- _OBJECTIVE_
Give every line again exactly as it appears, please, but not the pictures.

-- RAW DATA start --

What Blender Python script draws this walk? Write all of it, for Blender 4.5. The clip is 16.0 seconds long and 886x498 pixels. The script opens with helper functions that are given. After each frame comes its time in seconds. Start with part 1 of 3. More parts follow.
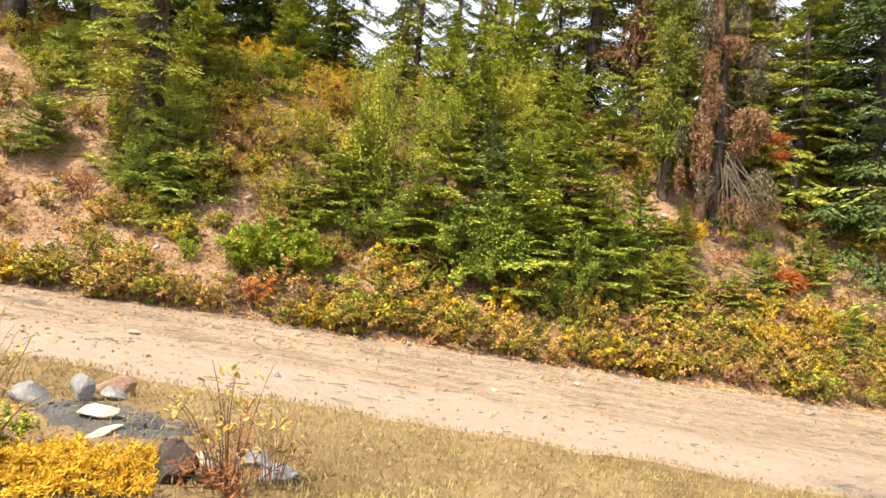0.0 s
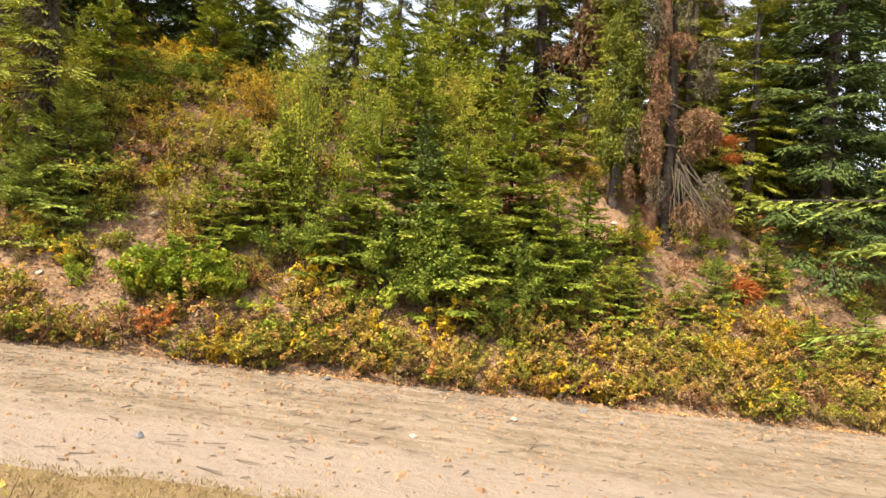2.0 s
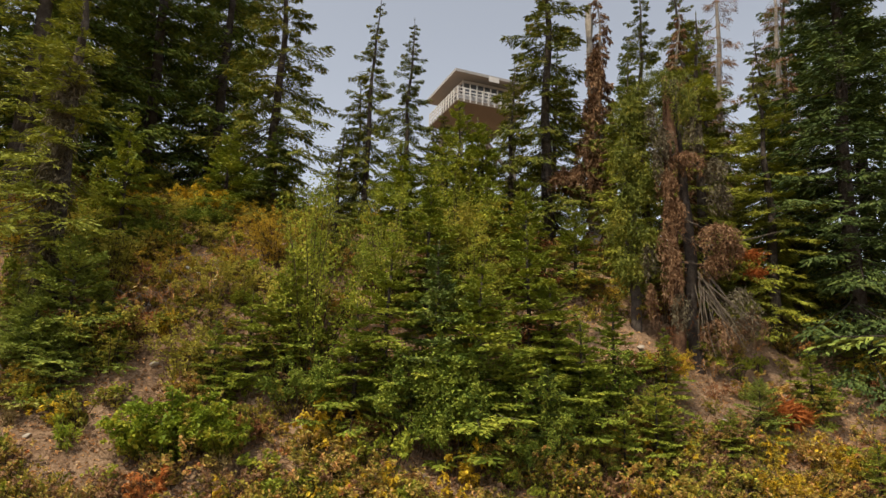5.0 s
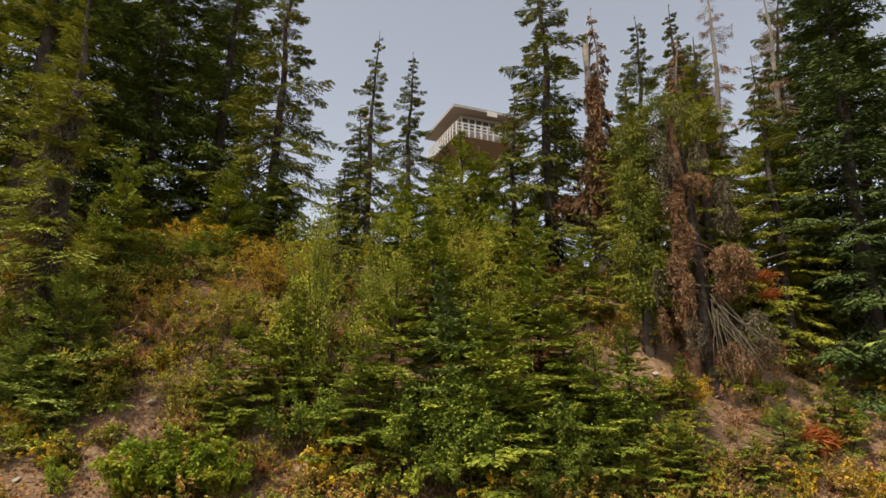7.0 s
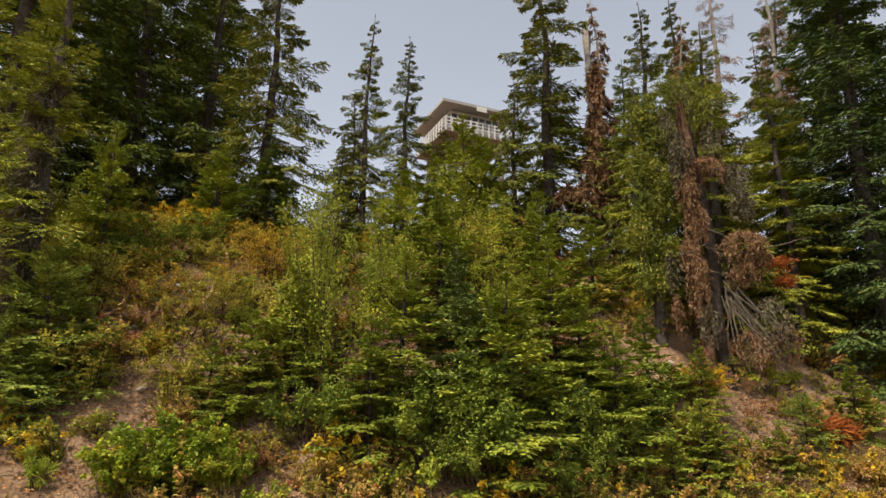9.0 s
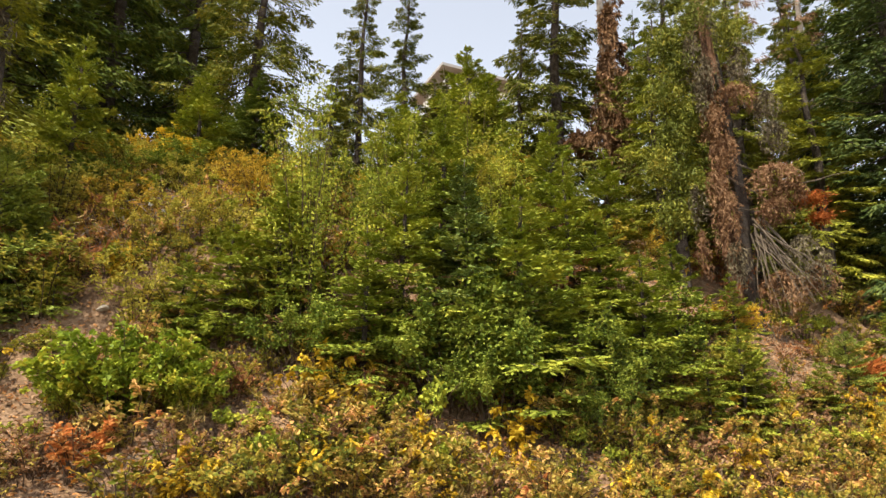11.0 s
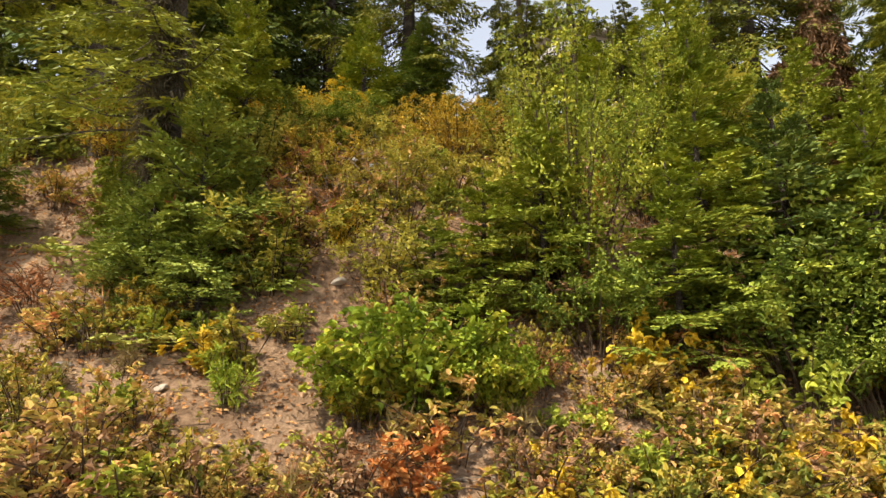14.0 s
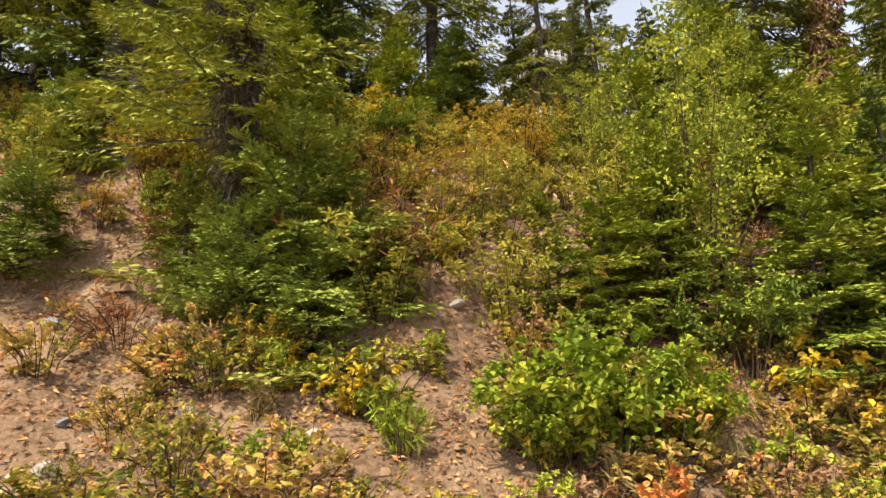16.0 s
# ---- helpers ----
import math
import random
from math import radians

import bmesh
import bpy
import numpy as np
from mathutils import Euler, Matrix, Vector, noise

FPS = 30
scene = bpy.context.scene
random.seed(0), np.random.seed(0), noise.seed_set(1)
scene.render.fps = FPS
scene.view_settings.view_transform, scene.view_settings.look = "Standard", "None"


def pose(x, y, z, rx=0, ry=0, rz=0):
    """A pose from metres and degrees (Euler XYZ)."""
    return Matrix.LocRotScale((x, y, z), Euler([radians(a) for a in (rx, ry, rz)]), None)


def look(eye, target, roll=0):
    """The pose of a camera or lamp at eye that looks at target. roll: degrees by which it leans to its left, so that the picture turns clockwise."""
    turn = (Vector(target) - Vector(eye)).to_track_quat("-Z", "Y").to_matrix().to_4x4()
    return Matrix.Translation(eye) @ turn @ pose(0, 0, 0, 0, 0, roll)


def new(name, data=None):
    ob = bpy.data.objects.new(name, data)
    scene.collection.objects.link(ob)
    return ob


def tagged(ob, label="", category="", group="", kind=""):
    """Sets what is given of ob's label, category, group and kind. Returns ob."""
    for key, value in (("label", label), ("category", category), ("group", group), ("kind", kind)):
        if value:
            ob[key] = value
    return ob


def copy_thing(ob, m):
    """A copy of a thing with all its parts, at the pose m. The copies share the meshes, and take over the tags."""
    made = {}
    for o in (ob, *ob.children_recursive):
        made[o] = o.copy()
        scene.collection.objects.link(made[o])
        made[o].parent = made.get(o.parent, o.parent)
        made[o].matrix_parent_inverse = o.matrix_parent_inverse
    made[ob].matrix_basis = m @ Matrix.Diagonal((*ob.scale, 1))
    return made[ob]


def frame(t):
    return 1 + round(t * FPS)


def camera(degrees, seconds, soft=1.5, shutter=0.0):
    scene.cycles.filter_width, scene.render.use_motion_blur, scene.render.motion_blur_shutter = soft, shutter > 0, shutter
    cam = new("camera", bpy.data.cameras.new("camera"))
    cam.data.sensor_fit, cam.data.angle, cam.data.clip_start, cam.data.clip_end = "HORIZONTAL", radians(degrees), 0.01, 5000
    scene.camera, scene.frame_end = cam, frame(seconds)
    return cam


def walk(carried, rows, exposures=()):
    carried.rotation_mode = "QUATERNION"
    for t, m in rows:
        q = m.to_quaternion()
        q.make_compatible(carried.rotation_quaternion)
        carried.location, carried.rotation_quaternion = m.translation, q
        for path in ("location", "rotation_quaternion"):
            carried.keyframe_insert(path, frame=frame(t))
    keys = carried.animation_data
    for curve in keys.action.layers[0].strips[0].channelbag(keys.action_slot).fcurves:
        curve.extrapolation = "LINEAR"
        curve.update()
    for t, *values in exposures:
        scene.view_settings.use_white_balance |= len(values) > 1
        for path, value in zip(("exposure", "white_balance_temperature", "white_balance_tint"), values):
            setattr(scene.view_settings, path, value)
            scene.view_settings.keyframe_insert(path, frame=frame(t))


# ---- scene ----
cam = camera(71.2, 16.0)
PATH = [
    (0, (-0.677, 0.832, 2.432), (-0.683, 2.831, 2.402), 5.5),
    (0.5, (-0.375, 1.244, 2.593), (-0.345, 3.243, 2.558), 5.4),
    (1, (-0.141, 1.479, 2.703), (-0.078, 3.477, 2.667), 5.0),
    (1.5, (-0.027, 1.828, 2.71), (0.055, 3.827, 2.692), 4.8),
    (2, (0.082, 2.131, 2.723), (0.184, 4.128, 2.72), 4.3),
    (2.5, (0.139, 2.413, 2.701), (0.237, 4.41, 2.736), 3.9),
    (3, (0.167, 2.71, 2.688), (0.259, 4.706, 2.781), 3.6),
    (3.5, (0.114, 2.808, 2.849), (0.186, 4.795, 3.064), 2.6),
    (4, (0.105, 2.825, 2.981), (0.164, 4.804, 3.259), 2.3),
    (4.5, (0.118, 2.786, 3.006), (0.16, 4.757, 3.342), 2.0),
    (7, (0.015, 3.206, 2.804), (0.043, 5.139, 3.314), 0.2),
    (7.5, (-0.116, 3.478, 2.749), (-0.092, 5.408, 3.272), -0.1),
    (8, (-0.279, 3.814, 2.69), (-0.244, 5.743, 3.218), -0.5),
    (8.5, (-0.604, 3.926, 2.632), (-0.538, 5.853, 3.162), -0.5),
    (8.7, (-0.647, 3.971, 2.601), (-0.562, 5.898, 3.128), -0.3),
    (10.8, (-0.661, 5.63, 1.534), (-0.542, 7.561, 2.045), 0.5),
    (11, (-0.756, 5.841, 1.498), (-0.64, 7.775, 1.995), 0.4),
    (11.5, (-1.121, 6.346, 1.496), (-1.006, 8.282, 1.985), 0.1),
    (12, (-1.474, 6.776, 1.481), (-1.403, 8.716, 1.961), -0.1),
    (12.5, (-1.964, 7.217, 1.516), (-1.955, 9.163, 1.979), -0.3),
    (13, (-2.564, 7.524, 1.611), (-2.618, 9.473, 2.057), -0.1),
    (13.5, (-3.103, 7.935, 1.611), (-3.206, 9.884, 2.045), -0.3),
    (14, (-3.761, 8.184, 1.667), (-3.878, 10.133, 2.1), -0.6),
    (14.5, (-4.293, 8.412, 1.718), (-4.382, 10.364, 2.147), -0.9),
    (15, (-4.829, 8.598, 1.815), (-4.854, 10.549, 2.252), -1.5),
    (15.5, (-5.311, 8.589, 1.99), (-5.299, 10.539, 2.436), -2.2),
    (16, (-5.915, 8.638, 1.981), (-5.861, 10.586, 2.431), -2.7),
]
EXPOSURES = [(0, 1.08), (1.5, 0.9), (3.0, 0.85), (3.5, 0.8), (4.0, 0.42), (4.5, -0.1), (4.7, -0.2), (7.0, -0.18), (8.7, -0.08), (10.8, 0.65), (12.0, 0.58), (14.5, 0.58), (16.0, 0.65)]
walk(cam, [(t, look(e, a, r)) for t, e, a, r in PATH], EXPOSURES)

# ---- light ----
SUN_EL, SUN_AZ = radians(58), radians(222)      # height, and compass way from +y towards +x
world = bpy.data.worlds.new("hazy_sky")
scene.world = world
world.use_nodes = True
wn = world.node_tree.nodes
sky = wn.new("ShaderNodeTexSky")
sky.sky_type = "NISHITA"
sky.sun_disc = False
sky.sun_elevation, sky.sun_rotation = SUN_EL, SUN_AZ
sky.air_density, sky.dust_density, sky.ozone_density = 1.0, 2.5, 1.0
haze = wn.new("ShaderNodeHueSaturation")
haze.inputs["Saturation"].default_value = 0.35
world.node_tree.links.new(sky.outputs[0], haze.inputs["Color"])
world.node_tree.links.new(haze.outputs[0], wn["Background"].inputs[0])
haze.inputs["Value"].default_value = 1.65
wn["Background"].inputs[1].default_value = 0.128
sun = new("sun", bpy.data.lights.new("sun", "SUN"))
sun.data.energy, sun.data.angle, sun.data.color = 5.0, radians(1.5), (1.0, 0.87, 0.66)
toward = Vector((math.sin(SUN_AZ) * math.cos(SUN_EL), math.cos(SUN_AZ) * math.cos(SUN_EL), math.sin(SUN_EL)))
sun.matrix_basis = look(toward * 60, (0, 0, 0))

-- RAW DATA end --

- _TASK RESULT_
What Blender Python script draws this walk? Write all of it, for Blender 4.5. The clip is 16.0 seconds long and 886x498 pixels. The script opens with helper functions that are given. After each frame comes its time in seconds. Start with part 1 of 3. More parts follow.
0.0 s
2.0 s
5.0 s
7.0 s
9.0 s
11.0 s
14.0 s
16.0 s
# ---- helpers ----
import math
import random
from math import radians

import bmesh
import bpy
import numpy as np
from mathutils import Euler, Matrix, Vector, noise

FPS = 30
scene = bpy.context.scene
random.seed(0), np.random.seed(0), noise.seed_set(1)
scene.render.fps = FPS
scene.view_settings.view_transform, scene.view_settings.look = "Standard", "None"


def pose(x, y, z, rx=0, ry=0, rz=0):
    """A pose from metres and degrees (Euler XYZ)."""
    return Matrix.LocRotScale((x, y, z), Euler([radians(a) for a in (rx, ry, rz)]), None)


def look(eye, target, roll=0):
    """The pose of a camera or lamp at eye that looks at target. roll: degrees by which it leans to its left, so that the picture turns clockwise."""
    turn = (Vector(target) - Vector(eye)).to_track_quat("-Z", "Y").to_matrix().to_4x4()
    return Matrix.Translation(eye) @ turn @ pose(0, 0, 0, 0, 0, roll)


def new(name, data=None):
    ob = bpy.data.objects.new(name, data)
    scene.collection.objects.link(ob)
    return ob


def tagged(ob, label="", category="", group="", kind=""):
    """Sets what is given of ob's label, category, group and kind. Returns ob."""
    for key, value in (("label", label), ("category", category), ("group", group), ("kind", kind)):
        if value:
            ob[key] = value
    return ob


def copy_thing(ob, m):
    """A copy of a thing with all its parts, at the pose m. The copies share the meshes, and take over the tags."""
    made = {}
    for o in (ob, *ob.children_recursive):
        made[o] = o.copy()
        scene.collection.objects.link(made[o])
        made[o].parent = made.get(o.parent, o.parent)
        made[o].matrix_parent_inverse = o.matrix_parent_inverse
    made[ob].matrix_basis = m @ Matrix.Diagonal((*ob.scale, 1))
    return made[ob]


def frame(t):
    return 1 + round(t * FPS)


def camera(degrees, seconds, soft=1.5, shutter=0.0):
    scene.cycles.filter_width, scene.render.use_motion_blur, scene.render.motion_blur_shutter = soft, shutter > 0, shutter
    cam = new("camera", bpy.data.cameras.new("camera"))
    cam.data.sensor_fit, cam.data.angle, cam.data.clip_start, cam.data.clip_end = "HORIZONTAL", radians(degrees), 0.01, 5000
    scene.camera, scene.frame_end = cam, frame(seconds)
    return cam


def walk(carried, rows, exposures=()):
    carried.rotation_mode = "QUATERNION"
    for t, m in rows:
        q = m.to_quaternion()
        q.make_compatible(carried.rotation_quaternion)
        carried.location, carried.rotation_quaternion = m.translation, q
        for path in ("location", "rotation_quaternion"):
            carried.keyframe_insert(path, frame=frame(t))
    keys = carried.animation_data
    for curve in keys.action.layers[0].strips[0].channelbag(keys.action_slot).fcurves:
        curve.extrapolation = "LINEAR"
        curve.update()
    for t, *values in exposures:
        scene.view_settings.use_white_balance |= len(values) > 1
        for path, value in zip(("exposure", "white_balance_temperature", "white_balance_tint"), values):
            setattr(scene.view_settings, path, value)
            scene.view_settings.keyframe_insert(path, frame=frame(t))


# ---- scene ----
cam = camera(71.2, 16.0)
PATH = [
    (0, (-0.677, 0.832, 2.432), (-0.683, 2.831, 2.402), 5.5),
    (0.5, (-0.375, 1.244, 2.593), (-0.345, 3.243, 2.558), 5.4),
    (1, (-0.141, 1.479, 2.703), (-0.078, 3.477, 2.667), 5.0),
    (1.5, (-0.027, 1.828, 2.71), (0.055, 3.827, 2.692), 4.8),
    (2, (0.082, 2.131, 2.723), (0.184, 4.128, 2.72), 4.3),
    (2.5, (0.139, 2.413, 2.701), (0.237, 4.41, 2.736), 3.9),
    (3, (0.167, 2.71, 2.688), (0.259, 4.706, 2.781), 3.6),
    (3.5, (0.114, 2.808, 2.849), (0.186, 4.795, 3.064), 2.6),
    (4, (0.105, 2.825, 2.981), (0.164, 4.804, 3.259), 2.3),
    (4.5, (0.118, 2.786, 3.006), (0.16, 4.757, 3.342), 2.0),
    (7, (0.015, 3.206, 2.804), (0.043, 5.139, 3.314), 0.2),
    (7.5, (-0.116, 3.478, 2.749), (-0.092, 5.408, 3.272), -0.1),
    (8, (-0.279, 3.814, 2.69), (-0.244, 5.743, 3.218), -0.5),
    (8.5, (-0.604, 3.926, 2.632), (-0.538, 5.853, 3.162), -0.5),
    (8.7, (-0.647, 3.971, 2.601), (-0.562, 5.898, 3.128), -0.3),
    (10.8, (-0.661, 5.63, 1.534), (-0.542, 7.561, 2.045), 0.5),
    (11, (-0.756, 5.841, 1.498), (-0.64, 7.775, 1.995), 0.4),
    (11.5, (-1.121, 6.346, 1.496), (-1.006, 8.282, 1.985), 0.1),
    (12, (-1.474, 6.776, 1.481), (-1.403, 8.716, 1.961), -0.1),
    (12.5, (-1.964, 7.217, 1.516), (-1.955, 9.163, 1.979), -0.3),
    (13, (-2.564, 7.524, 1.611), (-2.618, 9.473, 2.057), -0.1),
    (13.5, (-3.103, 7.935, 1.611), (-3.206, 9.884, 2.045), -0.3),
    (14, (-3.761, 8.184, 1.667), (-3.878, 10.133, 2.1), -0.6),
    (14.5, (-4.293, 8.412, 1.718), (-4.382, 10.364, 2.147), -0.9),
    (15, (-4.829, 8.598, 1.815), (-4.854, 10.549, 2.252), -1.5),
    (15.5, (-5.311, 8.589, 1.99), (-5.299, 10.539, 2.436), -2.2),
    (16, (-5.915, 8.638, 1.981), (-5.861, 10.586, 2.431), -2.7),
]
EXPOSURES = [(0, 1.08), (1.5, 0.9), (3.0, 0.85), (3.5, 0.8), (4.0, 0.42), (4.5, -0.1), (4.7, -0.2), (7.0, -0.18), (8.7, -0.08), (10.8, 0.65), (12.0, 0.58), (14.5, 0.58), (16.0, 0.65)]
walk(cam, [(t, look(e, a, r)) for t, e, a, r in PATH], EXPOSURES)

# ---- light ----
SUN_EL, SUN_AZ = radians(58), radians(222)      # height, and compass way from +y towards +x
world = bpy.data.worlds.new("hazy_sky")
scene.world = world
world.use_nodes = True
wn = world.node_tree.nodes
sky = wn.new("ShaderNodeTexSky")
sky.sky_type = "NISHITA"
sky.sun_disc = False
sky.sun_elevation, sky.sun_rotation = SUN_EL, SUN_AZ
sky.air_density, sky.dust_density, sky.ozone_density = 1.0, 2.5, 1.0
haze = wn.new("ShaderNodeHueSaturation")
haze.inputs["Saturation"].default_value = 0.35
world.node_tree.links.new(sky.outputs[0], haze.inputs["Color"])
world.node_tree.links.new(haze.outputs[0], wn["Background"].inputs[0])
haze.inputs["Value"].default_value = 1.65
wn["Background"].inputs[1].default_value = 0.128
sun = new("sun", bpy.data.lights.new("sun", "SUN"))
sun.data.energy, sun.data.angle, sun.data.color = 5.0, radians(1.5), (1.0, 0.87, 0.66)
toward = Vector((math.sin(SUN_AZ) * math.cos(SUN_EL), math.cos(SUN_AZ) * math.cos(SUN_EL), math.sin(SUN_EL)))
sun.matrix_basis = look(toward * 60, (0, 0, 0))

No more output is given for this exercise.